A exceção são os chamados “prédios-caixão”, tipo de construção empregada com maior frequência na região metropolitana de Recife (PE). Erguidos sem vigas, pilares ou concreto armado, eles têm na própria alvenaria sua estrutura de suporte e passaram a apresentar problemas, com episódios extremos de desabamento.
Desde 2014, a lei autoriza a Caixa a oferecer acordos para encerrar as disputas judiciais. A negociação segue limites fixados pelo conselho curador do FCVS, com teto de R$ 34,4 mil para a indenização (equivalente a 75% do valor estimado da condenação, que é de R$ 45,85 mil). Nos últimos anos, a média dos acordos ficou até abaixo disso: R$ 21 mil.
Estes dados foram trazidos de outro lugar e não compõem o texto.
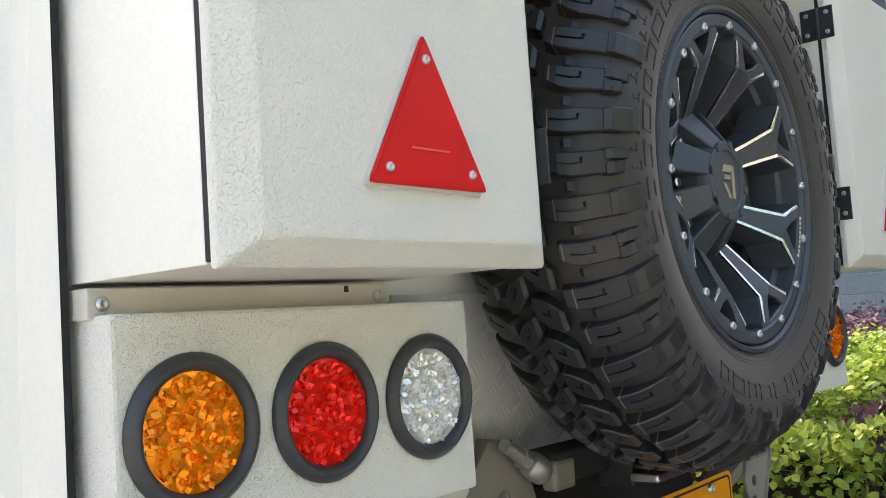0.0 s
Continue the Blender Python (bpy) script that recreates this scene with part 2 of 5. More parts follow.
# darker copy of the purple leaf: the near hedge's shade put into its colour
L_SHADE = leaf_material("shaded_purple_hedge_leaf", [(0.030, 0.016, 0.025), (0.068, 0.032, 0.050), (0.115, 0.058, 0.082), (0.048, 0.030, 0.037)], glow=0.15)
L_ORANGE = leaf_material("orange_hedge_leaf", [(0.36, 0.14, 0.02), (0.45, 0.25, 0.04), (0.22, 0.22, 0.03)])
L_GREEN = leaf_material("green_tree_leaf", [(0.16, 0.235, 0.075), (0.23, 0.325, 0.10), (0.36, 0.44, 0.14), (0.19, 0.275, 0.085)], glow=0.6)
L_OLIVE = leaf_material("olive_green_tree_leaf", [(0.18, 0.225, 0.08), (0.25, 0.31, 0.105), (0.38, 0.39, 0.13), (0.21, 0.27, 0.09), (0.14, 0.19, 0.075)], glow=0.6)
L_LIME_TREE = leaf_material("bright_green_tree_leaf", [(0.12, 0.18, 0.04), (0.20, 0.28, 0.06), (0.31, 0.38, 0.09), (0.15, 0.23, 0.05)], glow=0.55)
L_AUTUMN = leaf_material("yellow_green_fan_leaf", [(0.15, 0.16, 0.035), (0.24, 0.225, 0.05), (0.11, 0.14, 0.035), (0.19, 0.14, 0.04), (0.18, 0.195, 0.045)], glow=0.45)
L_DFIR = leaf_material("green_fir_leaf", [(0.10, 0.15, 0.08), (0.15, 0.21, 0.11), (0.21, 0.28, 0.14)], glow=0.5)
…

O projeto de lei altera as regras para, em vez de autorizar, obrigar a Caixa a oferecer os acordos. Além disso, o cálculo da indenização passa a considerar não só o valor estimado da condenação, mas também os honorários devidos a escritórios de advocacia e as custas processuais.
Técnicos do governo estimam que o custo médio da indenização saltaria a R$ 101 mil quase cinco vezes o que é pago atualmente. Parte disso seria absorvida pelos advogados.
No caso dos prédios-caixão, 202 empreendimentos de alto risco foram incluídos em uma primeira leva de acordos para os mutuários comprarem uma nova casa. O pagamento médio ficou em R$ 120 mil por família o equivalente a 75% do custo de uma unidade da faixa 1 do Minha Casa, Minha Vida na região metropolitana do Recife.
Outros 296 empreendimentos foram considerados de médio e baixo risco e, segundo técnicos do governo, poderiam ter sua situação resolvida com reformas pontuais. Mesmo assim, o projeto aprovado estendeu a eles uma indenização de maior valor.
O relator disse que o projeto apenas autoriza indenizações maiores. “Esse projeto não tem nada mais do que uma facilidade. Se o seu governo não quiser fazer acordo, não faz acordo”, afirmou Monteiro.
O texto ainda traz outras flexibilizações. Pela proposta, a oferta de acordo será feita “independentemente do estado atual de conservação do imóvel, da realização de reformas, expansão e da atual destinação da edificação”. Na prática, o dispositivo permite o pagamento mesmo quando a casa já foi demolida, dando lugar a igrejas, comércios e outros empreendimentos. Sobre isso, o relator disse que a maior agilidade dada pela proposta busca evitar esses casos.
O projeto também cria um novo assento no conselho curador do FCVS, que toma decisões sobre os recursos do fundo. Sob o argumento de incluir um representante dos mutuários, a proposta prevê a participação de um membro da Abradem (Associação Brasileira de Defesa dos Mutuários do Sistema Financeiro de Habitação) nas deliberações sobre seguro habitacional.
Segundo duas pessoas que acompanham os acordos judiciais em torno do tema, a Abradem não tem histórico de participação nessas negociações.
A entidade é sediada no Rio Grande do Norte e tem como um de seus representantes o advogado Marcelo Gomes. Na página de seu escritório, ele se apresenta como um profissional que “possui militância expressiva” na área de direito habitacional e um dos “pioneiros nas ações securitárias em defesa dos mutuários do SFH”.
Procurado, ele disse não saber por que a Abradem foi escolhida para representar os mutuários no conselho, embora existam outras entidades com a mesma finalidade. O relator do projeto disse que indicou a associação por ser “a maior e a que mais tem legitimidade”.
Antes de conceder entrevista, Gomes aparecia em diversos vídeos na página da Abradem no Instagram. Após a conversa com a reportagem, o perfil ficou indisponível. A reportagem questionou o advogado sobre esse fato, mas ele disse não saber a razão do ocorrido.
Na entrevista, Gomes afirmou que a associação não participou da elaboração do texto, mas defendeu sua aprovação para dar solução a processos que se arrastam há anos.
“Realmente é algo muito grave, famílias que se desfizeram por conta dessa demora. O valor econômico que as pessoas vão receber é um reparo para amenizar um pouco dessa dor, pela omissão”, disse. Para Gomes, a elevada demanda judicial decorre do alto volume de problemas habitacionais, e colocar a questão como fruto de advocacia predatória seria “muito perigoso”.
Em nota, o Ministério da Fazenda disse que o projeto cria despesa sem indicar estimativas de impacto ou fonte de custeio.
Os aportes do Tesouro no FCVS são de natureza financeira portanto, não esbarram nos limites de despesa do arcabouço fiscal ou na meta de resultado primário. Ainda assim, têm impacto direto na dívida pública do país, que vai subir se a medida avançar no Congresso.
No ano passado, o FCVS fechou o ano com um patrimônio líquido negativo em R$ 53,1 bilhões. “O projeto expõe o FCVS a uma situação de iliquidez que impossibilitará a realização dos pagamentos sob sua responsabilidade e exigirá, por conseguinte, a assunção dessa dívida pela União”, afirma a pasta.